Notice the auroras from a red filter that also captures reflected light from the lower clouds. A yellow and green filter shows a swirling haze at both poles. 

Then a third blue filter reflects light from a deeper cloud. Finally, the show’s star (or storm?) is the Eye of Jupiter. The Great Red Spot and the center cloud band appear white because they reflect sunlight.

Image Credit: NASA, ESA, Jupiter ERS Team; image processing by Judy Schmidt

What Other Storms Rage on Jupiter?

Jupiter’s storm-pocked surface gives astronomers data for unlocking its mysteries. Beyond the Eye of Jupiter, both poles have enormous cycles that stay in geometric patterns. The north pole has eight cyclones circling a central cyclone. The south pole has five storms around one major pole hurricane.

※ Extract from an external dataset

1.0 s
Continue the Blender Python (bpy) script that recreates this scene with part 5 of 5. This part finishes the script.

Each polar storm’s size is approximately the distance from New York City to Naples, Italy. Their solar wind speeds reach 220 miles per hour (350 km/hour.) These winds are slower than those raging in Jupiter’s Eye but still greater than Earth’s highest Category 5 storms.

  • Earth Category 5 wind speeds: 157 mph and greater
  • Jupiter’s polar storm wind speeds: 220 mph
  • Great Red Spot wind speeds: 400 mph

NASA’s Juno spacecraft took infrared images of Jupiter’s polar storms in February 2017. Then scientists combined them to represent radiant heat, as seen below. 

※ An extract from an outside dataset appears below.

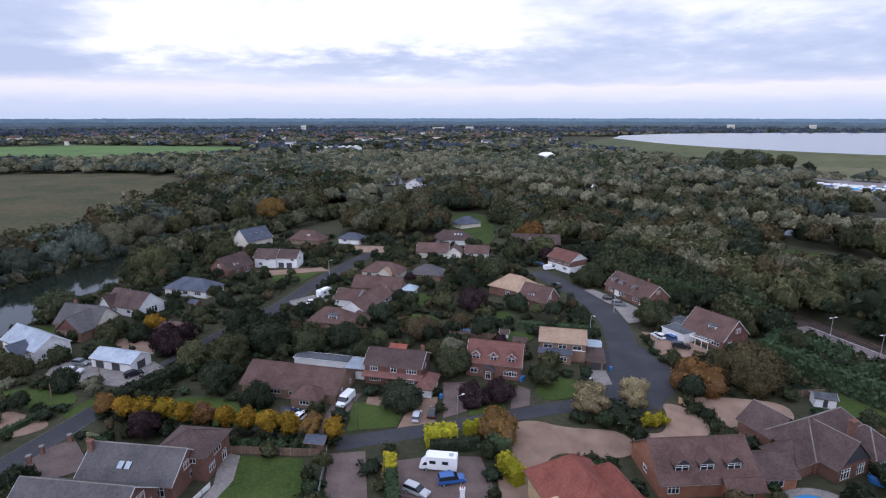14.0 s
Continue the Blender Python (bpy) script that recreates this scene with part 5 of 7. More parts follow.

  • Thinner yellow clouds: 9℉ (-13℃)
  • Thicker dark red clouds: -181℉ (-83℃)
Jupiter's Storms
Image Credit: NASA, Caltech, SwRI, ASI, INAF, JIRAM


While planetary scientists refer to the Eye of Jupiter as a centuries-old massive storm, they’re still determining the storm’s actual age. It has solar winds raging up to 400 miles per hour, and it is so huge that Earth could fit right down inside it. 

Scientists have observed the growing and shrinking of the Great Red Spot over time. Planetary scientists are still determining if the Eye of Jupiter will continue shrinking until it disappears or if it will continue to storm for centuries to come.